### TASK DESCRIPTION:
Show every line below where "parts" can be found.

--- RECORDS FOR THIS EXERCISE ---

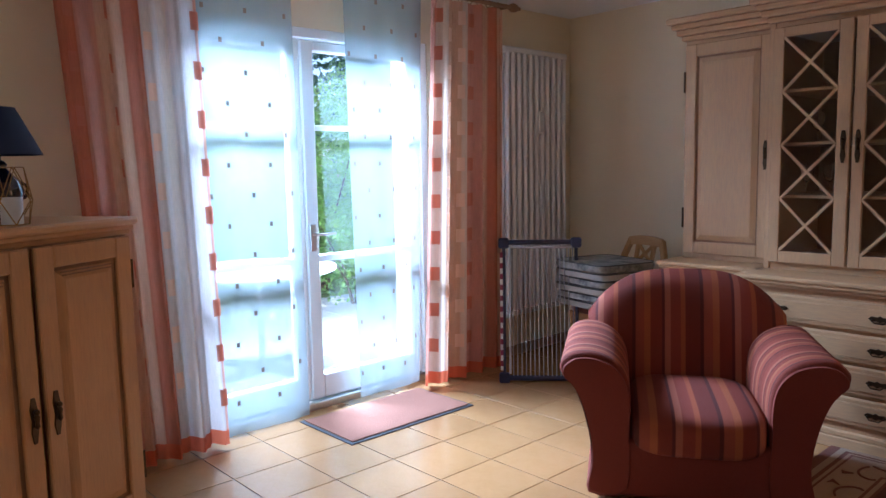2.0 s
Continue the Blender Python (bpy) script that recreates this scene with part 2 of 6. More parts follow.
def prism(points, z0, z1, bm=None, bevel=0.0):
    """An upright prism over a plan outline."""
    out = bmesh.new() if bm is None else bm
    a = [out.verts.new((x, y, z0)) for x, y in points]
    b = [out.verts.new((x, y, z1)) for x, y in points]
    fs = [out.faces.new(a[::-1]), out.faces.new(b)]
    k = len(points)
    for i in range(k):
        fs.append(out.faces.new((a[i], a[(i + 1) % k], b[(i + 1) % k], b[i])))
    if bevel:
        bmesh.ops.bevel(out, geom=list({e for f in fs for e in f.edges}), offset=bevel, segments=1, affect="EDGES")
    return out


def slab(points, y0, y1, bm=None, bevel=0.0):
    """A board of outline (x, z) between two depths y."""
    out = bmesh.new() if bm is None else bm
    a = [out.verts.new((x, y0, z)) for x, z in points]
    b = [out.verts.new((x, y1, z)) for x, z in points]
    fs = [out.faces.new(a), out.faces.new(b[::-1])]
    k = len(points)
    for i in range(k):
        fs.append(out.faces.new((a[(i + 1) % k], a[i], b[i], b[(i + 1) % k])))
    if bevel:
        bmesh.ops.bevel(out, geom=list({e for f in fs for e in f.edges}), offset=bevel, segments=1, affect="EDGES")
    return out


def lathe(profile, bm=None, seg=28, at=(0, 0, 0), cap=True):
    """Turned shape from (radius, height) pairs."""
    out = bmesh.new() if bm is None else bm
    rings = []
    for r, z in profile:
        rings.append([out.verts.new((at[0] + r * math.cos(2 * math.pi * i / seg), at[1] + r * math.sin(2 * math.pi * i / seg), at[2] + z)) for i in range(seg)])
    for a, b in zip(rings, rings[1:]):
        for i in range(seg):
            out.faces.new((a[i], a[(i + 1) % seg], b[(i + 1) % seg], b[i]))
    if cap:
        out.faces.new(rings[0][::-1])
        out.faces.new(rings[-1])
    return out


def tube(path, radius, bm=None, seg=8, closed=False):
    """A round bar along points; radius: a number or one for each point."""
    out = bmesh.new() if bm is None else bm
    pts = [Vector(p) for p in path]
    rings, k = [], len(pts)
    normal = None
    for i, p in enumerate(pts):
        a = pts[i - 1] if (i or closed) else p
        b = pts[(i + 1) % k] if (i < k - 1 or closed) else p
        d = (b - a).normalized()
        if normal is None:
            normal = d.orthogonal().normalized()
        normal = (normal - d * normal.dot(d))
        normal = normal.normalized() if normal.length > 1e-6 else d.orthogonal().normalized()
        side = d.cross(normal)
        r = radius[i] if isinstance(radius, (list, tuple)) else radius
        rings.append([out.verts.new(p + (normal * math.cos(2 * math.pi * j / seg) + side * math.sin(2 * math.pi * j / seg)) * r) for j in range(seg)])
    for i in range(k if closed else k - 1):
        a, b = rings[i], rings[(i + 1) % k]
        for j in range(seg):
            out.faces.new((a[j], a[(j + 1) % seg], b[(j + 1) % seg], b[j]))
    if not closed:
        out.faces.new(rings[0][::-1])
        out.faces.new(rings[-1])
    return out


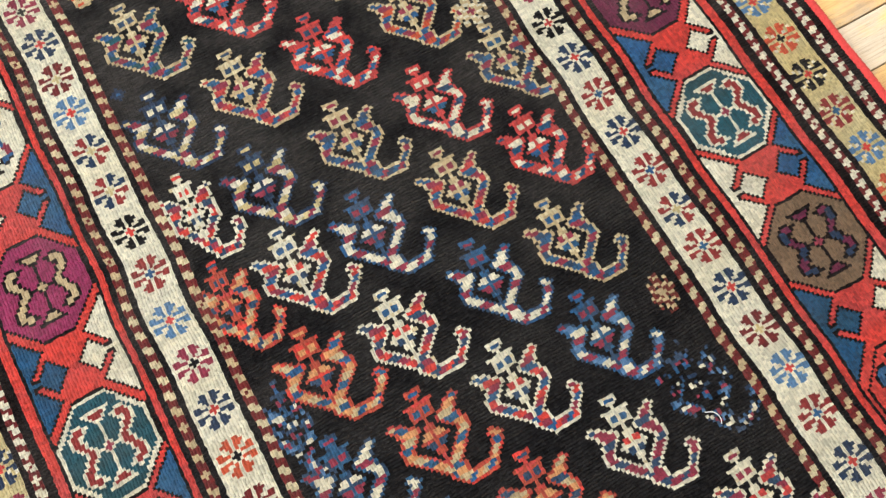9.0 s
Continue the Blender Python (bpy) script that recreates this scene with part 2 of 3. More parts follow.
def oak(name):
    """Worn varnished strip floor: long grain, figure, grey traffic wear, per board tone."""
    m, n, l, p = nodes_of(name)
    nt = m.node_tree
    tc = n.new("ShaderNodeTexCoord")
    info = n.new("ShaderNodeObjectInfo")
    geo = n.new("ShaderNodeNewGeometry")
    rnd = math_node(nt, "FRACT", math_node(nt, "ADD", info.outputs["Random"], geo.outputs["Random Per Island"]))
    shift = n.new("ShaderNodeCombineXYZ")
    l.new(math_node(nt, "MULTIPLY", rnd, 37.0), shift.inputs[2])
    l.new(math_node(nt, "MULTIPLY", rnd, 11.0), shift.inputs[0])
    add = n.new("ShaderNodeVectorMath")
    l.new(geo.outputs["Position"], add.inputs[0])
    l.new(shift.outputs[0], add.inputs[1])

    def tex(scale, detail, rough, sc, src):
        mp = n.new("ShaderNodeMapping")
        mp.inputs["Scale"].default_value = sc
        l.new(src, mp.inputs[0])
        t = n.new("ShaderNodeTexNoise")
        t.inputs["Scale"].default_value, t.inputs["Detail"].default_value, t.inputs["Roughness"].default_value = scale, detail, rough
        t.inputs["Distortion"].default_value = 0.4
        l.new(mp.outputs[0], t.inputs["Vector"])
        return t.outputs["Fac"]

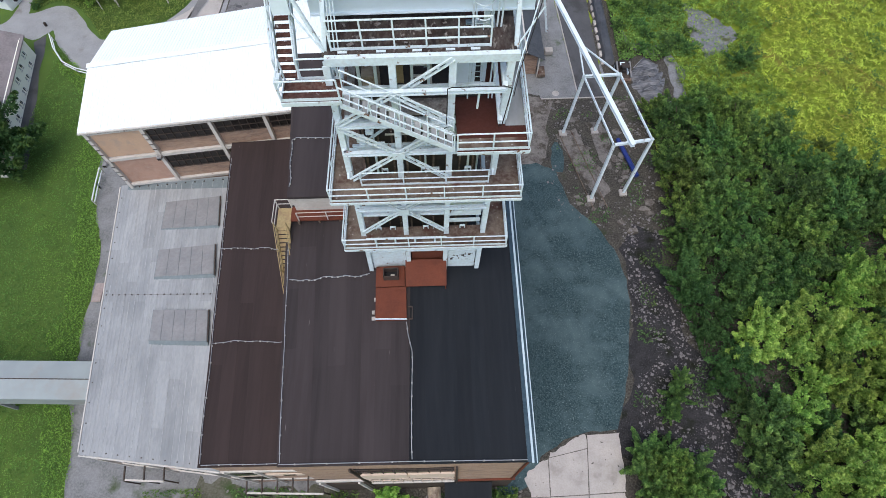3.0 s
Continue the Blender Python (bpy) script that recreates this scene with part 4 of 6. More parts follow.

---

### WRITTEN REPLY:
Continue the Blender Python (bpy) script that recreates this scene with part 2 of 6. More parts follow.
Continue the Blender Python (bpy) script that recreates this scene with part 2 of 3. More parts follow.
Continue the Blender Python (bpy) script that recreates this scene with part 4 of 6. More parts follow.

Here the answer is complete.